▸ **To do**
From the entries that follow, reproduce exactly and only the lines from the line with "scene.render.fps = FPS" to the line with "ob = bpy.data.objects.new(name, data)", endpoints included.

▸ **Provided data**
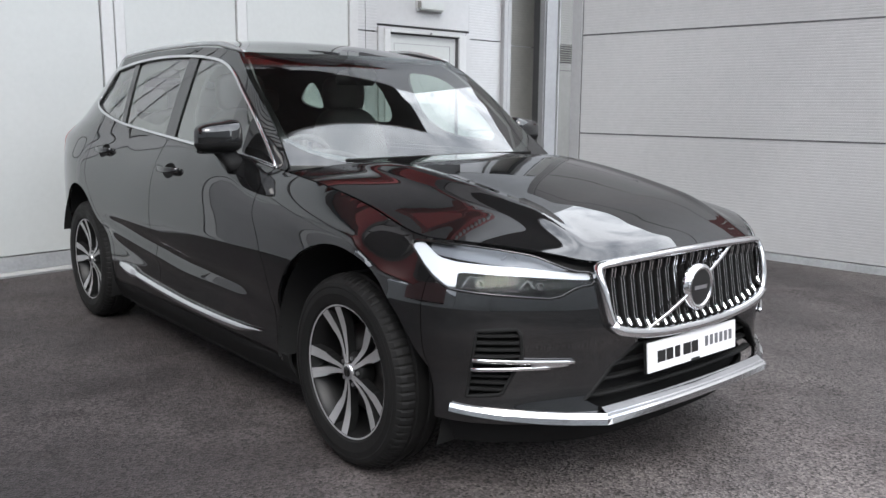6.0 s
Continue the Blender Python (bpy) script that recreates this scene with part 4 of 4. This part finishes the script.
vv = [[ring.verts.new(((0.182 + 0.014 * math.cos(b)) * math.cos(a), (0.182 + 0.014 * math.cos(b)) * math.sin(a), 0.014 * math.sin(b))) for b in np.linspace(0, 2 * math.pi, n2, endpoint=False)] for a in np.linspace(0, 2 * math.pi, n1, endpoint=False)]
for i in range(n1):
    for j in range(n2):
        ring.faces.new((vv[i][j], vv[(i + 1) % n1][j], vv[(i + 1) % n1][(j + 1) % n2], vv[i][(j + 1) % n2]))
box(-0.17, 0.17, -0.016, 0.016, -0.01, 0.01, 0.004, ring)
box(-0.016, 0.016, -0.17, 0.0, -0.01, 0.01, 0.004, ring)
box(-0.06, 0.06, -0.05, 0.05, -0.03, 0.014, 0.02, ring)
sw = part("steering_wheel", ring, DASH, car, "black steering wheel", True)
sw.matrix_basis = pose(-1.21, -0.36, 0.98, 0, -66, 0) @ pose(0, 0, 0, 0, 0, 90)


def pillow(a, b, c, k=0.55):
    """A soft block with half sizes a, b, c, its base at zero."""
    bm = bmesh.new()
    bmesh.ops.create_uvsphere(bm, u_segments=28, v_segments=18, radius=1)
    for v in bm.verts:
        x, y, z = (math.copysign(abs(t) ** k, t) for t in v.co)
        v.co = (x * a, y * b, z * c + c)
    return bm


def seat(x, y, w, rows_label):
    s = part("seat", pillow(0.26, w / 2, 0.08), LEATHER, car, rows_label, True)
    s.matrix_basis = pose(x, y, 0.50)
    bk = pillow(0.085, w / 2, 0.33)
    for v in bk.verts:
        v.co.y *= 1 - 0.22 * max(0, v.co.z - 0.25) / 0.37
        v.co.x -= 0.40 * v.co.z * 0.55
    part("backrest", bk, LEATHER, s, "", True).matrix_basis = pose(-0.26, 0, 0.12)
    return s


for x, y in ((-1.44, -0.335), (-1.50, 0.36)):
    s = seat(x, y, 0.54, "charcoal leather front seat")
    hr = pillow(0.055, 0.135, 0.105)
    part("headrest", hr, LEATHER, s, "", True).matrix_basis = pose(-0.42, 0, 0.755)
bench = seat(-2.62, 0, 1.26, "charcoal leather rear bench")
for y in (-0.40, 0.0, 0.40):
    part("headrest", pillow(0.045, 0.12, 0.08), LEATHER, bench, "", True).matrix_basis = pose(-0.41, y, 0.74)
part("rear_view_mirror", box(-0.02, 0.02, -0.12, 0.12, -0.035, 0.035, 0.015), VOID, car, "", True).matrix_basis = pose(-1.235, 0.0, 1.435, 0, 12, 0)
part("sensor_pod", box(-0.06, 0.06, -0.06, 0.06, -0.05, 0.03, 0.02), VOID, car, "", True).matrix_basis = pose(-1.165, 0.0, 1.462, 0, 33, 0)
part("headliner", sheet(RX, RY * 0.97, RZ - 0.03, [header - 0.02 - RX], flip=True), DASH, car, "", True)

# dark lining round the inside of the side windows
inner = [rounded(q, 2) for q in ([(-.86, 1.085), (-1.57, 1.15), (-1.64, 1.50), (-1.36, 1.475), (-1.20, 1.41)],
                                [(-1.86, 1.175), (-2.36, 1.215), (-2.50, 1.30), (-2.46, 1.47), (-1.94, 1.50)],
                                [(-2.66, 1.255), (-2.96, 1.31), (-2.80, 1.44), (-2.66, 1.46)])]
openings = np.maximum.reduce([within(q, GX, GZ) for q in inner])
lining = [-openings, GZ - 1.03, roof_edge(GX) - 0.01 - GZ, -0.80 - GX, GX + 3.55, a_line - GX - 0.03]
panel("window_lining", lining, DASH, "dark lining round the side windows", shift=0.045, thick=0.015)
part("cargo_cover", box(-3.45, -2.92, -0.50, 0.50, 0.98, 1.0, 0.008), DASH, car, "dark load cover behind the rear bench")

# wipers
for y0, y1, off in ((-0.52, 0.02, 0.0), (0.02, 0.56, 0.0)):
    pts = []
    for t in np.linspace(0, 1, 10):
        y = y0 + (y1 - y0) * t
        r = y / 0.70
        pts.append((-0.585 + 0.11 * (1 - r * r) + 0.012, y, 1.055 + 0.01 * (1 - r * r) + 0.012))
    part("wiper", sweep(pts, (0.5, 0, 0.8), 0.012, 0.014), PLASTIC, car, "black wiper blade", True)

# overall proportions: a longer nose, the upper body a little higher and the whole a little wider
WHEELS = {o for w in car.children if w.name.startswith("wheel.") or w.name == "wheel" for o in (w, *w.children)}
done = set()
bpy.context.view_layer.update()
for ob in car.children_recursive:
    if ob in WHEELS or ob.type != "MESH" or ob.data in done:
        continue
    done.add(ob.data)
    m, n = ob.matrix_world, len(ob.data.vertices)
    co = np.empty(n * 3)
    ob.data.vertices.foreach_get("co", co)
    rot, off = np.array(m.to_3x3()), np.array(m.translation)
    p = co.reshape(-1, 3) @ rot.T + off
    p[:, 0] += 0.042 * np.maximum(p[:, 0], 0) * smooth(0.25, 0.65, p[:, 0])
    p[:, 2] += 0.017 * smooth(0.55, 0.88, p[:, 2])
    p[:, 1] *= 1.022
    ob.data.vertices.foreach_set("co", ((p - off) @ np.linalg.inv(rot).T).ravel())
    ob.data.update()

...

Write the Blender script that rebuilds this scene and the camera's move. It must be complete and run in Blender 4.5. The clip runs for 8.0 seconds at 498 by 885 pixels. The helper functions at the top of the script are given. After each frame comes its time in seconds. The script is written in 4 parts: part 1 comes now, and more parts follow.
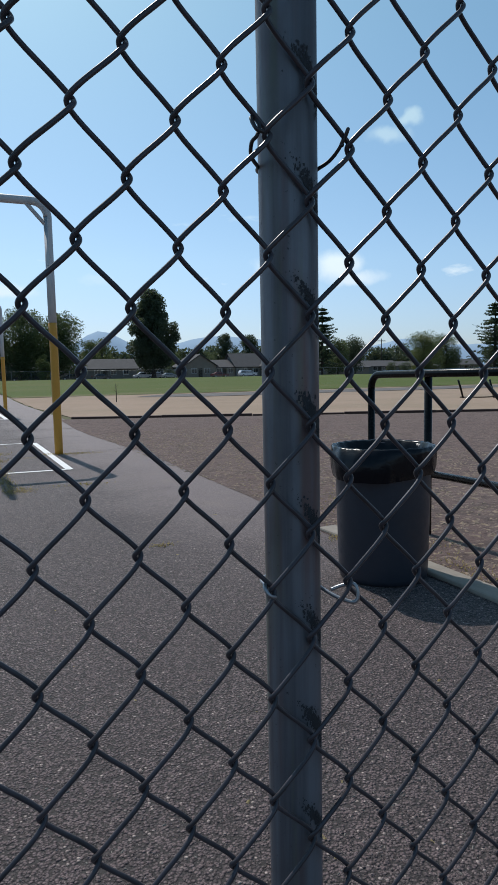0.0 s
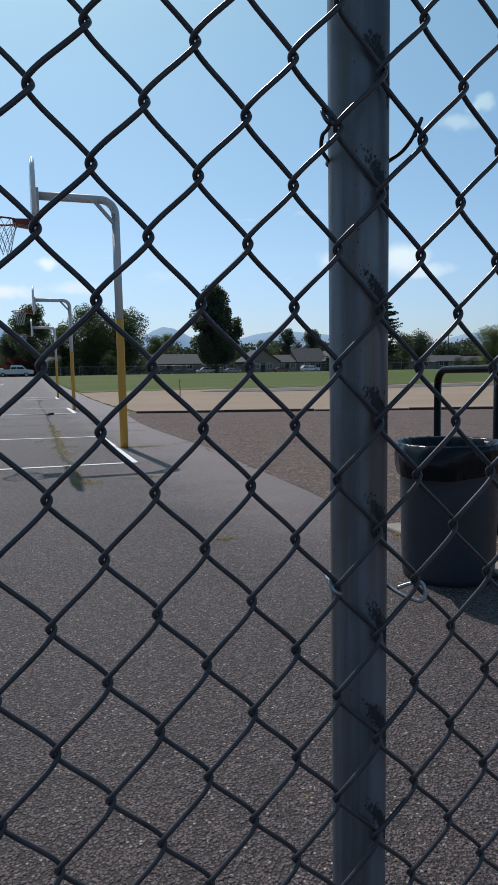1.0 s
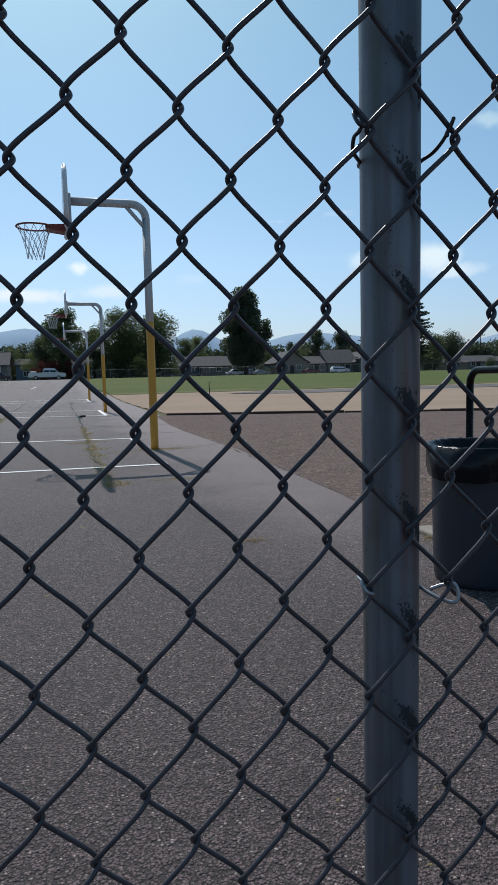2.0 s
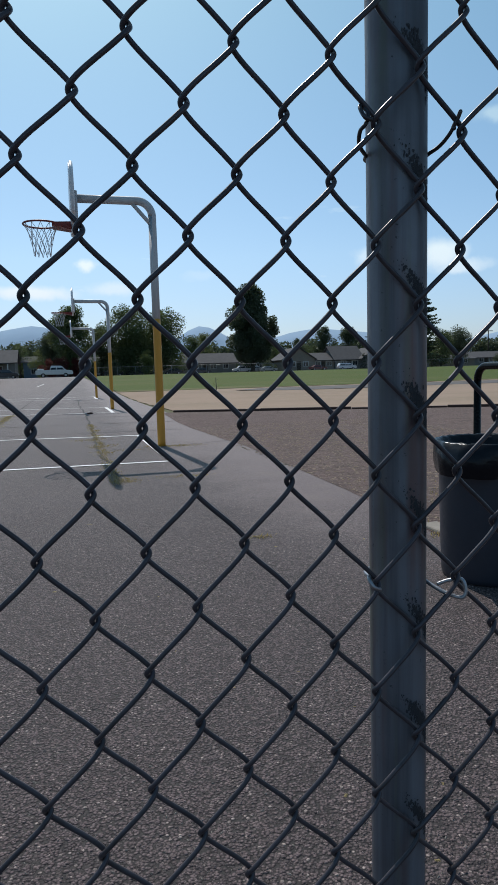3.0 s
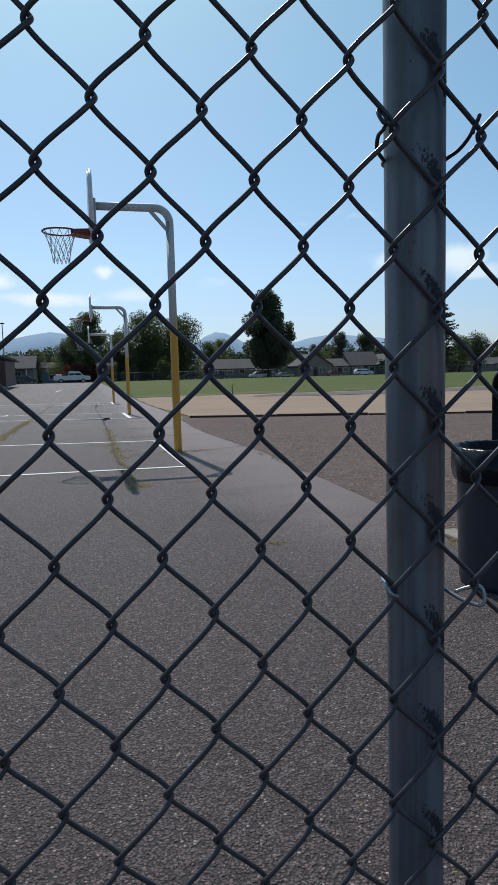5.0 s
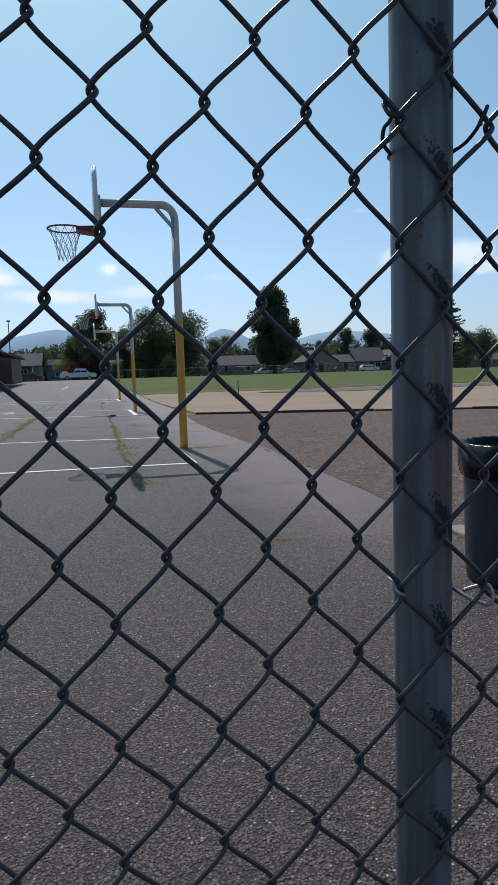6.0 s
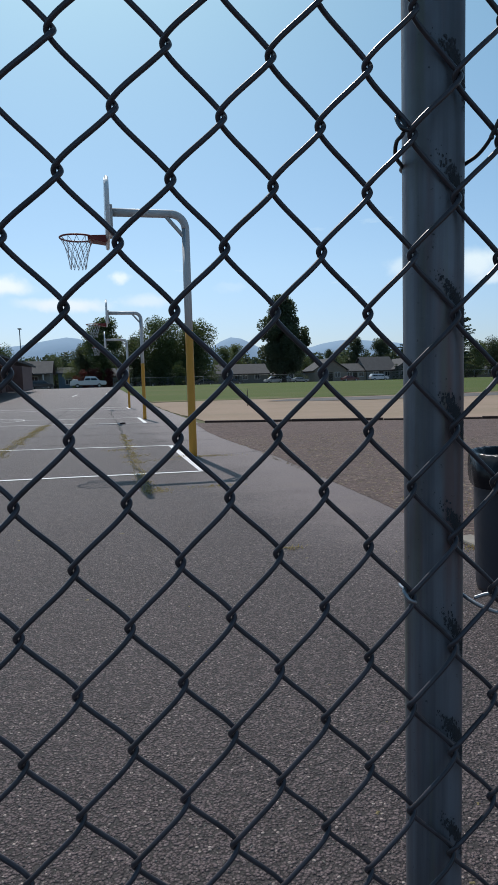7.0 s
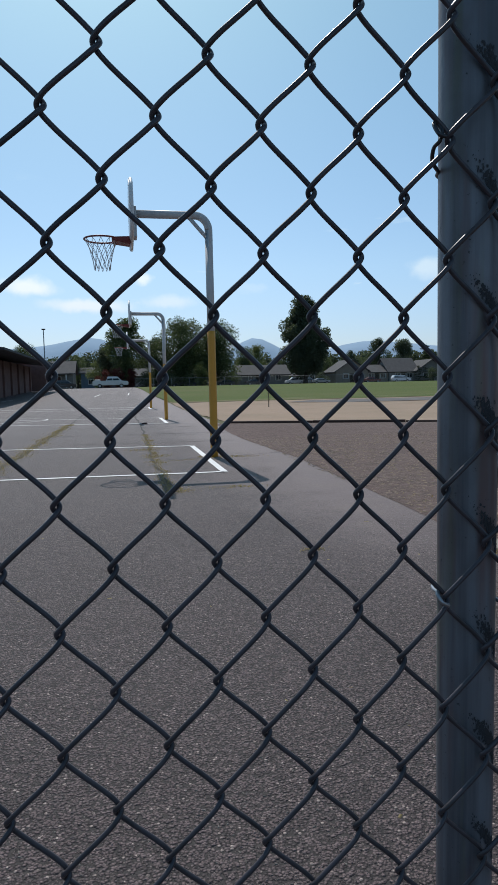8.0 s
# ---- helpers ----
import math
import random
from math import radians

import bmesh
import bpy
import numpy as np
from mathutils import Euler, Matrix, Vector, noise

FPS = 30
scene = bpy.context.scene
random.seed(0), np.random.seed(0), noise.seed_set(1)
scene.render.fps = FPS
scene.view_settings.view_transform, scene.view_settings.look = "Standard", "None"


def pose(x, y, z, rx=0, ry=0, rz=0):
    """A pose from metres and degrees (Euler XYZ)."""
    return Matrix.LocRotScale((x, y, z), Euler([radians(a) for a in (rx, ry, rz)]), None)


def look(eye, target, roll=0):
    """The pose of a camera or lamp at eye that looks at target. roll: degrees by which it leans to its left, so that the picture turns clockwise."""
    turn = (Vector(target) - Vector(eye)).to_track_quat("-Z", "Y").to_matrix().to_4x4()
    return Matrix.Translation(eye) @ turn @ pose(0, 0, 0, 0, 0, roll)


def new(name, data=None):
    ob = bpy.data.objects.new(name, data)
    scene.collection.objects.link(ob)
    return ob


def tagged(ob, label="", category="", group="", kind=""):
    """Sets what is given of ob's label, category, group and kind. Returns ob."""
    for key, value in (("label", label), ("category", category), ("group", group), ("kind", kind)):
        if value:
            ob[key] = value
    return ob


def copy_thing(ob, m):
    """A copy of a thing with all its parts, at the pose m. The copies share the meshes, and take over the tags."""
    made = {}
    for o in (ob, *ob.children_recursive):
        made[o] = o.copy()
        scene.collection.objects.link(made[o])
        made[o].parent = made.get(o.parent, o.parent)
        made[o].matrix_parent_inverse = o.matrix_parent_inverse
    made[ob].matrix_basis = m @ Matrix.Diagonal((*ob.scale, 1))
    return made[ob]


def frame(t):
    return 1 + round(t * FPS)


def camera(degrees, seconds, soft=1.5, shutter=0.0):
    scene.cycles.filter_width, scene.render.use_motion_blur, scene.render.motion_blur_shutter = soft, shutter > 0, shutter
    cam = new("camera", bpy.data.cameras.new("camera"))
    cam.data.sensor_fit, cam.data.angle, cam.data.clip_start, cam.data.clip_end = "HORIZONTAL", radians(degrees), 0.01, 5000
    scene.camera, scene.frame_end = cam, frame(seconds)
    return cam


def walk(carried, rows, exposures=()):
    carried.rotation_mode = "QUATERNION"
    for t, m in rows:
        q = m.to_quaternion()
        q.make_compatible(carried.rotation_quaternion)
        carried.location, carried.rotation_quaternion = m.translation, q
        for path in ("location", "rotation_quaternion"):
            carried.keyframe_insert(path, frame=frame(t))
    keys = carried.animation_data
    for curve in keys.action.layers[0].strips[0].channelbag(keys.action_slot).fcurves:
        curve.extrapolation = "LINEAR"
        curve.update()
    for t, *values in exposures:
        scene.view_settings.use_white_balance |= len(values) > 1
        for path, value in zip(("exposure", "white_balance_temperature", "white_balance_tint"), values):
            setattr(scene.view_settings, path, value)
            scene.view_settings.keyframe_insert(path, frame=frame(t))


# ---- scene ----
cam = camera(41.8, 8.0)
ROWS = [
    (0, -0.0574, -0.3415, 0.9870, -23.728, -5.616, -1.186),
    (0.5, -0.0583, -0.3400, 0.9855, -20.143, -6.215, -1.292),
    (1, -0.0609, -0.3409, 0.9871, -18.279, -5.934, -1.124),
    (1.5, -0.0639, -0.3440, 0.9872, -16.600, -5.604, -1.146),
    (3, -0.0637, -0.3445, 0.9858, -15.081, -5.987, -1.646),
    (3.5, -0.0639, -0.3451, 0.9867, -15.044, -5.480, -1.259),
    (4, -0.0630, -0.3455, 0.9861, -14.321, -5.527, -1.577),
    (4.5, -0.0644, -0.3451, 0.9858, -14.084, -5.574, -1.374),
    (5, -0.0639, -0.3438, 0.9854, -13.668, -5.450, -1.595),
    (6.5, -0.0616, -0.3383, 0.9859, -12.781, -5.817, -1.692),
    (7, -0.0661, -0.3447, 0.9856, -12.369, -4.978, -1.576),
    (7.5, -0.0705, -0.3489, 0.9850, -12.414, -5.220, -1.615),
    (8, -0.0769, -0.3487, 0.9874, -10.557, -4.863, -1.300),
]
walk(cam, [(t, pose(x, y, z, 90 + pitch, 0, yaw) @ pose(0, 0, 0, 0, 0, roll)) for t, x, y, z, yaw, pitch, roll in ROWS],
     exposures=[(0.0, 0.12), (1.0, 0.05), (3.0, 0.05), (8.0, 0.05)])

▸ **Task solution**
scene.render.fps = FPS
scene.view_settings.view_transform, scene.view_settings.look = "Standard", "None"


def pose(x, y, z, rx=0, ry=0, rz=0):
    """A pose from metres and degrees (Euler XYZ)."""
    return Matrix.LocRotScale((x, y, z), Euler([radians(a) for a in (rx, ry, rz)]), None)


def look(eye, target, roll=0):
    """The pose of a camera or lamp at eye that looks at target. roll: degrees by which it leans to its left, so that the picture turns clockwise."""
    turn = (Vector(target) - Vector(eye)).to_track_quat("-Z", "Y").to_matrix().to_4x4()
    return Matrix.Translation(eye) @ turn @ pose(0, 0, 0, 0, 0, roll)


def new(name, data=None):
    ob = bpy.data.objects.new(name, data)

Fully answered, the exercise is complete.